Requirements => Your answer should consist only of the lines below from the one with "curve.update()" through the one with "Matrix.Translation((0.0, -0.5386, 0.0278)))", copied exactly.

Given data =>
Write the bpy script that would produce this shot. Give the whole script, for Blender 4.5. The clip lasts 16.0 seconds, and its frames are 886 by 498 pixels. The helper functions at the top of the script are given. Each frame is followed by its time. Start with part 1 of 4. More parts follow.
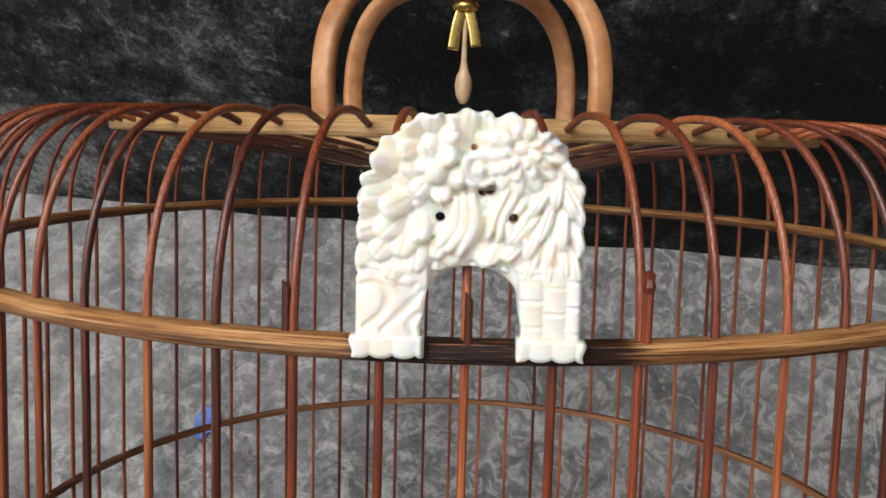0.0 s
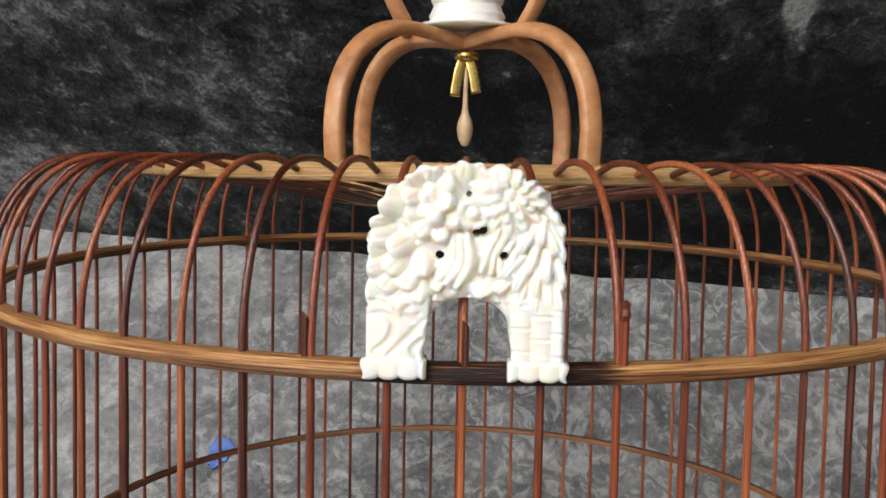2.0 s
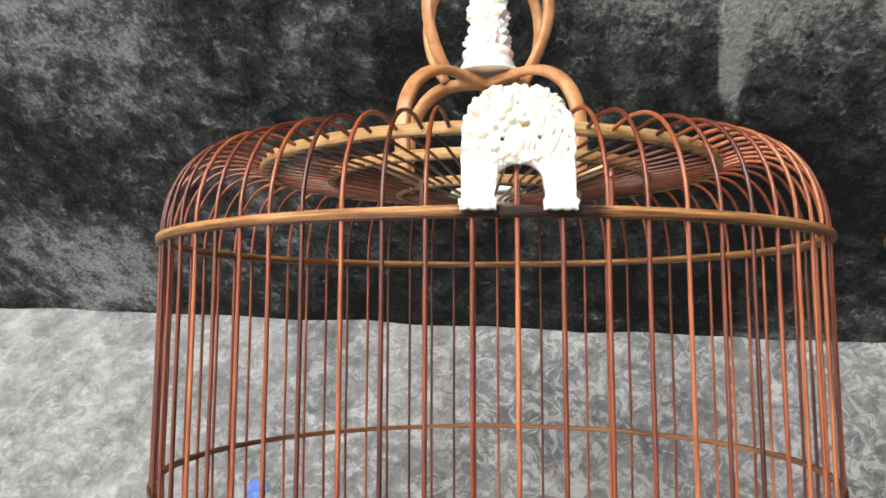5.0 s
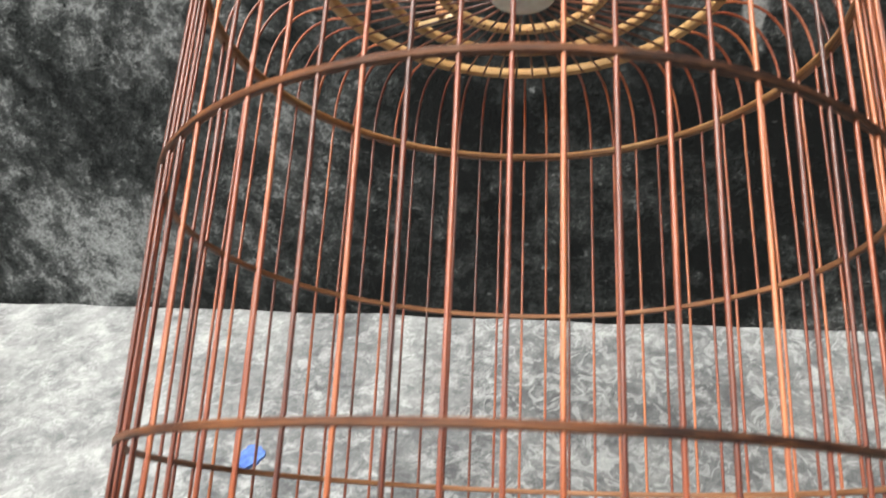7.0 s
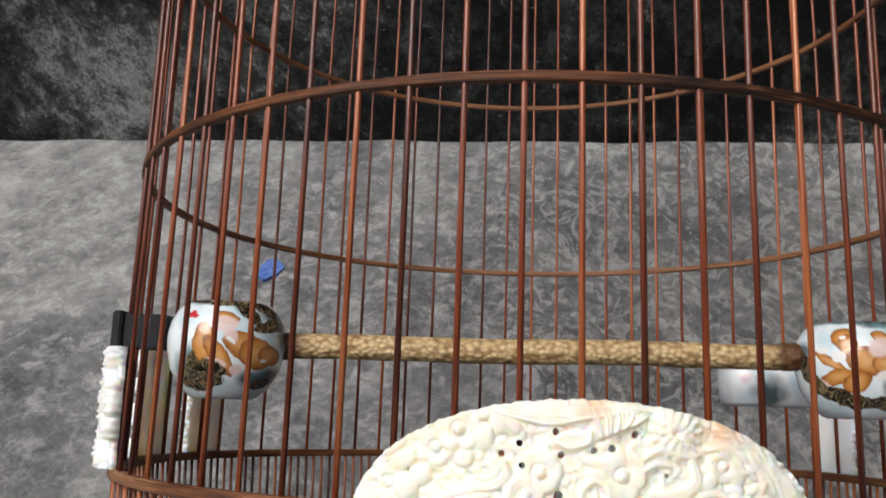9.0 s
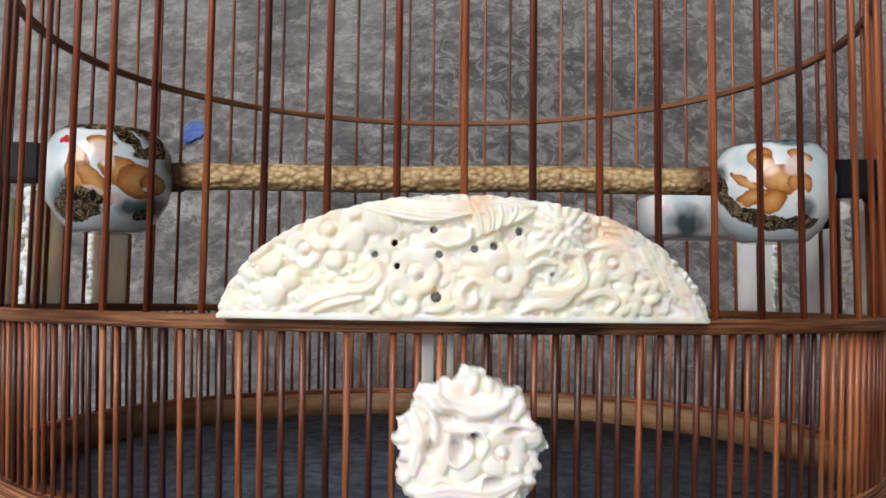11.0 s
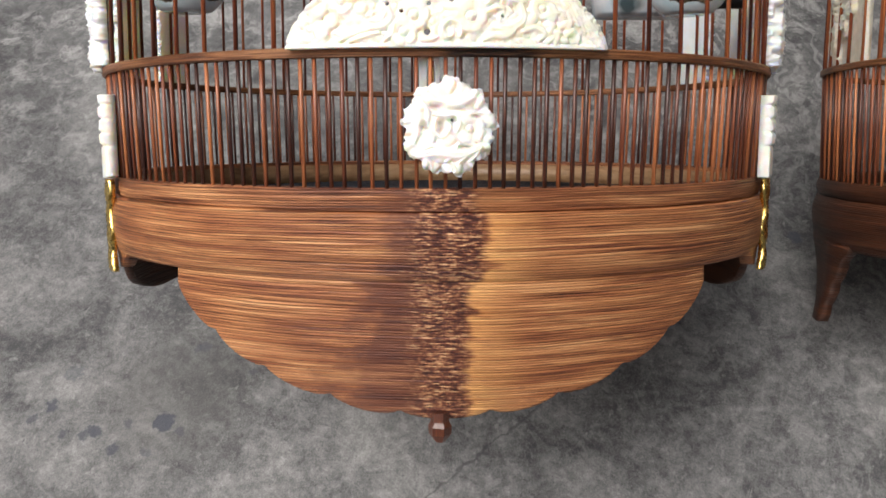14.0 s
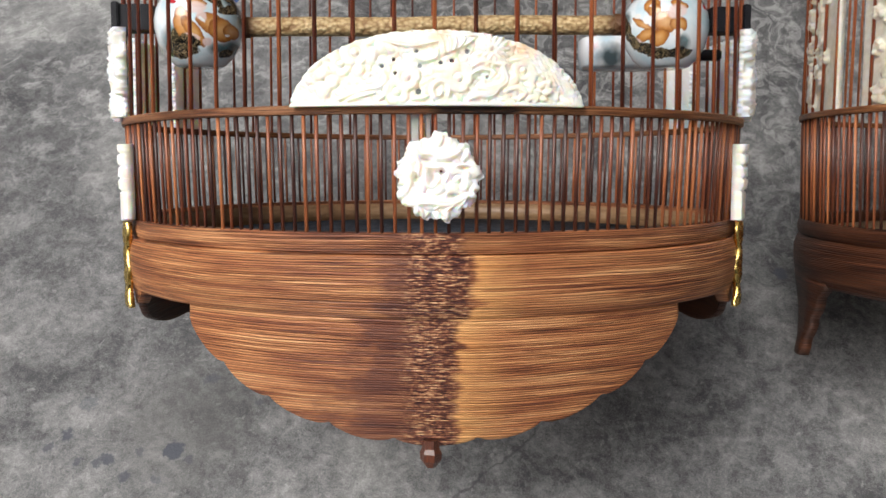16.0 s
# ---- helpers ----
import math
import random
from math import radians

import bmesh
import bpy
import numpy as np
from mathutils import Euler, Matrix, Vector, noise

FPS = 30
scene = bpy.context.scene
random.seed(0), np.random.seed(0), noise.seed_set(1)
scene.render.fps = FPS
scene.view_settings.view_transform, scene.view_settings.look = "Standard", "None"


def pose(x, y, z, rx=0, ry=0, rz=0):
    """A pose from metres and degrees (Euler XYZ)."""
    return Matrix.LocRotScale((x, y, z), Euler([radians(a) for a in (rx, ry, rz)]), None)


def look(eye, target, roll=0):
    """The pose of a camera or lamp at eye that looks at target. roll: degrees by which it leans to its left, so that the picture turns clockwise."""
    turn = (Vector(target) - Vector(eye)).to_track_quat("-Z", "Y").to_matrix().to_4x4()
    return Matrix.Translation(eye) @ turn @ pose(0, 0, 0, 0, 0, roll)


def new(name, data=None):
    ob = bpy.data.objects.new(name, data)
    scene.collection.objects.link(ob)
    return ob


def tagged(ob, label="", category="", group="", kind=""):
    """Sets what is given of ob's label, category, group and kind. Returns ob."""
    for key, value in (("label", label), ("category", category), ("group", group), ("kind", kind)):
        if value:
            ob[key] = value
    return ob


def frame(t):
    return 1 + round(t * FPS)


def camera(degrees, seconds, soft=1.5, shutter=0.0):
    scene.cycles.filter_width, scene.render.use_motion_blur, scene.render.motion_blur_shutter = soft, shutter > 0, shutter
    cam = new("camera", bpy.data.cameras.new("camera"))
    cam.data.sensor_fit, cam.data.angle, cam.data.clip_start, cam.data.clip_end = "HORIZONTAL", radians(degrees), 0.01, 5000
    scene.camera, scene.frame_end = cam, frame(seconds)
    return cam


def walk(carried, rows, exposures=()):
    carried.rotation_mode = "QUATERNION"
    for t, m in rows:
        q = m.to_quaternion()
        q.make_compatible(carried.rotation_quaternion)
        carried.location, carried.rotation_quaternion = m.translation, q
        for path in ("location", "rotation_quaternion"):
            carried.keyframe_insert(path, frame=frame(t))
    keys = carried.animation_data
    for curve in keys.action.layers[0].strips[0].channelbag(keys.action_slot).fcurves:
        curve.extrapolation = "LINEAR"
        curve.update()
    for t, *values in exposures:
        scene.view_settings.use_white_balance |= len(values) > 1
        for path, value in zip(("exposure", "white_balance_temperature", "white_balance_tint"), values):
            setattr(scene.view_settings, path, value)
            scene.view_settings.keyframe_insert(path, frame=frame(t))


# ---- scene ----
# The cage leans back: LEAN takes its own upright frame (axis z, front -y, door hoop at z = 0)
# into the world, where the floor is z = 0 and the wall's face is y = 0.
TIP = radians(48.36)
LEAN = (Matrix.Rotation(radians(0.5), 4, "Y") @ Matrix.Rotation(TIP, 4, "X").inverted()
        @ Matrix.Translation((0.0, -0.5386, 0.0278)))

cam = camera(54.25, 16.0, soft=1.6, shutter=0.4)
ROWS = [
    (0.0, -0.0036, -0.3212, 0.0387, 82.34, -1.49, 0.61),
    (0.5, -0.0034, -0.3240, 0.0408, 83.51, -0.99, 0.99),
    (1.0, -0.0015, -0.3248, 0.0412, 84.21, -0.59, 0.87),
    (1.5, 0.0012, -0.3274, 0.0413, 84.47, -0.32, 1.14),
    (2.0, -0.0016, -0.3422, 0.0421, 84.40, -1.03, 1.13),
    (2.5, 0.0093, -0.3531, 0.0488, 84.43, -1.31, 1.28),
    (3.0, 0.0096, -0.3669, 0.0430, 84.88, -1.15, 1.74),
    (3.5, 0.0044, -0.3821, 0.0436, 85.62, -1.33, 1.63),
    (4.0, -0.0224, -0.4028, 0.0275, 87.21, -0.41, 0.57),
    (4.2, -0.0284, -0.4213, 0.0207, 88.79, 0.02, -0.62),
    (6.3, -0.0171, -0.4638, -0.1470, 103.25, -0.27, 0.27),
    (6.5, -0.0126, -0.4303, -0.1871, 105.23, -1.42, -0.11),
    (7.0, -0.0310, -0.4039, -0.2609, 108.31, -2.55, 0.00),
    (7.5, -0.0433, -0.3971, -0.3042, 107.03, -3.16, 0.21),
    (8.0, -0.0448, -0.3990, -0.3144, 104.69, -2.57, 0.76),
    (8.5, -0.0375, -0.3986, -0.3182, 103.03, -2.19, 0.71),
    (9.0, -0.0330, -0.3962, -0.3240, 100.70, -1.89, 0.66),
    (9.5, -0.0258, -0.3954, -0.3267, 97.99, -0.99, -0.75),
    (10.0, -0.0152, -0.3844, -0.3313, 95.58, -0.74, -1.85),
    (10.2, -0.0153, -0.3807, -0.3342, 94.76, -0.63, -2.42),
    (12.3, -0.0058, -0.3751, -0.3500, 91.22, -0.89, -1.30),
    (12.5, -0.0070, -0.3756, -0.3474, 90.38, -0.82, -1.56),
    (13.0, -0.0100, -0.4257, -0.3478, 89.39, 0.35, -1.62),
    (13.5, -0.0098, -0.4663, -0.3694, 85.64, 0.14, -1.97),
    (14.0, -0.0084, -0.4900, -0.3793, 82.44, -0.00, -1.35),
    (14.5, -0.0047, -0.5031, -0.3762, 81.90, 0.06, -0.79),
    (15.0, -0.0043, -0.5059, -0.3729, 82.79, -0.08, -0.43),
    (15.5, -0.0046, -0.5104, -0.3714, 83.64, -0.19, -0.40),
    (16.0, -0.0018, -0.5182, -0.3721, 84.50, 0.01, -0.80),
]
EXPOSURES = [(0.0, 0.19, 6500, 9.0), (3.0, 0.38, 6500, 8.3), (3.5, 0.48, 6500, 8.2), (4.2, 0.76, 6500, 8.0), (6.3, 1.34, 6500, 5.5), (7.0, 1.49, 6500, 4.6), (7.5, 1.54, 6500, 4.0), (8.5, 0.72, 6520, 8.0), (9.0, 0.24, 6550, 10.5), (9.5, 0.1, 6550, 10.5), (10.2, 0.0, 6550, 10.5), (12.5, 0.22, 6720, 12.0), (13.0, 0.22, 7000, 13.0), (14.0, 0.5, 6680, 11.0), (15.0, 0.66, 6580, 11.0), (16.0, 0.52, 6550, 10.0)]
walk(cam, [(t, LEAN @ pose(x, y, z, rx, ry, rz)) for t, x, y, z, rx, ry, rz in ROWS], EXPOSURES)

# ---- light: an overcast sky over an open yard ----
SUN_EL, SUN_ROT = radians(64), radians(250)
world = bpy.data.worlds.new("sky")
scene.world = world
world.use_nodes = True
wt = world.node_tree
sky = wt.nodes.new("ShaderNodeTexSky")
sky.sky_type, sky.sun_disc = "NISHITA", False
sky.sun_elevation, sky.sun_rotation = SUN_EL, SUN_ROT
sky.air_density, sky.dust_density, sky.ozone_density = 1.0, 6.0, 1.0
grey = wt.nodes.new("ShaderNodeHueSaturation")
grey.inputs["Saturation"].default_value = 0.3
wt.links.new(sky.outputs[0], grey.inputs["Color"])
wt.links.new(grey.outputs[0], wt.nodes["Background"].inputs[0])
wt.nodes["Background"].inputs[1].default_value = 0.115
sun_data = bpy.data.lights.new("sun", "SUN")
sun_data.energy, sun_data.angle, sun_data.color = 1.46, radians(36), (1.0, 0.985, 0.96)
sun = new("sun", sun_data)
sun.matrix_world = look((0, 0, 5), Vector((0, 0, 5)) - Vector((math.sin(SUN_ROT) * math.cos(SUN_EL), math.cos(SUN_ROT) * math.cos(SUN_EL), math.sin(SUN_EL))))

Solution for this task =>
        curve.update()
    for t, *values in exposures:
        scene.view_settings.use_white_balance |= len(values) > 1
        for path, value in zip(("exposure", "white_balance_temperature", "white_balance_tint"), values):
            setattr(scene.view_settings, path, value)
            scene.view_settings.keyframe_insert(path, frame=frame(t))


# ---- scene ----
# The cage leans back: LEAN takes its own upright frame (axis z, front -y, door hoop at z = 0)
# into the world, where the floor is z = 0 and the wall's face is y = 0.
TIP = radians(48.36)
LEAN = (Matrix.Rotation(radians(0.5), 4, "Y") @ Matrix.Rotation(TIP, 4, "X").inverted()
        @ Matrix.Translation((0.0, -0.5386, 0.0278)))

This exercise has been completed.